The Book of the Smoke, a.k.a. the Liber Fumo, is a fictional guidebook to the occult and supernatural of 1930s London, covering both real and fictional people, places, and happenings. It is also a supplement to Kenneth Hite’s Bookhounds of Londoni written by Paula Dempsey and published by Pelgrane Press.
The book is presented as the collected but incomplete writings of Augustus Darcy (deceased), investigator of oddities and brother of an unnamed occult fraternity. I have the paperback edition and the only time the conceit drops is the cover and the credits and copyrights pageii. Internally the book is typeset in period style and contains a selection of images (mostly paintings and illustrations) to augment the text.

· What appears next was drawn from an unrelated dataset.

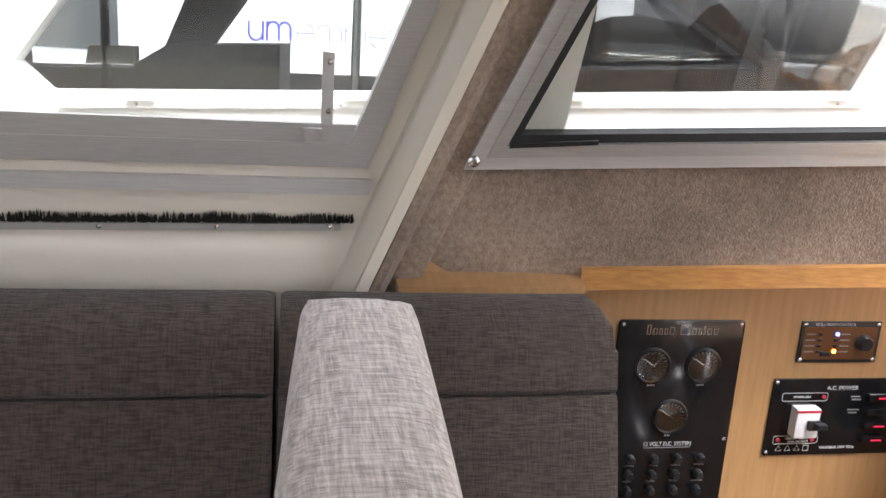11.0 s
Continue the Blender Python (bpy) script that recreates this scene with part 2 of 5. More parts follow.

At 19cm × 14cm and 157 pages it is relatively small for an RPG supplement, but the form factor suits its purposes well. The first twelve pages consist of a forward by the fictional publisher Amery Greville, a letter from Darcy, and an exhaustive table of contents. 116 pages are devoted to places in and around London, and 29 pages catalog figures of note on the occult scene. Sadly there is no index. Throughout the book entries are annotated with map references that match up with the plates in Bookhounds of London.
Each entry in the book is given a couple of paragraphs, with a few stretching to a few pages. As a miscellany, entries cover a wide range of styles and content: some are concerned with London itself, some anecdotal curiosities, and others are tied into the underlying story of the Book of the Smoke. Tonally many entries are weird, with a handful that are downright gruesome.
What is the purpose of all this? The Book of the Smoke is intended to be used as a source of inspiration for your Bookhounds of London games. Two specific approaches are suggested (Bookhounds of London pg. 128): As a tool from which the keeper can draw ideas and background information from, and secondly as a prop for players – suggesting a tone and even forming the core of a player-driven campaign.
Between the lines of the individual entries, a campaign about the future of London is established with hints about a showdown between major occult groups working in the shadows of the Smoke. This appears to involve the latent megapolicomancy lurking in London’s ancient designs, but its exact form is not obvious on a cursory reading.
On another level the book itself is a puzzle; Pelgrane has stated that the mystery of Darcy’s death can be solved with the bookiii. Darcy relates a number of events and anecdotes throughout the book that relate directly to him, and in addition to the lurking campaign there is a lot for the reader to be puzzled out.
Given that this is a Trail of Cthulhu supplement, the Mythos is notably understated, perhaps even appearing absentiv. Instead we see London filtered through Darcyv and his perspective as an occultist about town. This is a London filled with hauntings and weirdness but not tentacles and gibbering. Darcy doesn’t indicate any familiarity with the mythos and cannot correctly interpret what he has uncovered
These features – the subtextual campaign, the book as a puzzle, and Darcy’s perspective – emphasize what is possibly the most Lovecraftian aspect of the book. The reader and players are taking the raw, disconnected data points from another author (Darcy) and through their own investigations uncovering the deeper truth – and the associated lurking horrors. This forms a nested stories within stories structure that Lovecraft presented, for example in The Call of Cthulhu. You certainly couldn’t glean all the secrets of this book on a first reading.
The Book of the Smoke is a solid supporting tool for Bookhounds of London. As a keeper I would be more likely to pick and choose items of interest rather than present the magical war campaign, due to the amount of work I perceive being involved in groking the deeper secrets and tying them into the ongoing arc. In contrast, when used as a player’s aid or fat prop, this book should provide plenty of motivation for the player-driven scenarios that Bookhounds is so well set up for. My only concern with using this in an existing game is that it may alter the tone drasticallyvi. Lastly, the book is an entertaining read – if you are like me, you might find yourself puzzling over facets of the mystery for hoursvii.
- My review of Bookhounds of London.
- I understand that a short run of a hard cover edition was produced for the Bookhounds of London limited edition and that version contains no anachronisms.
- In addition, a plethora of additional clues and props were sent out to the people who purchased the limited edition. A large thread has sprung up on yog-sothoth.com documenting the clues and people’s interpretation. At the time of writing this was still an ongoing mystery.
- Don’t worry, it is there, hiding in the dark corners.
- And Greville, though his influence is harder to gauge.
- The group is likely to end up investigating many more hauntings.
- For instance, I’m stumped on the cipher on page 31. Despite utterly failing to crack it I have learnt a lot and enjoyed the challenge.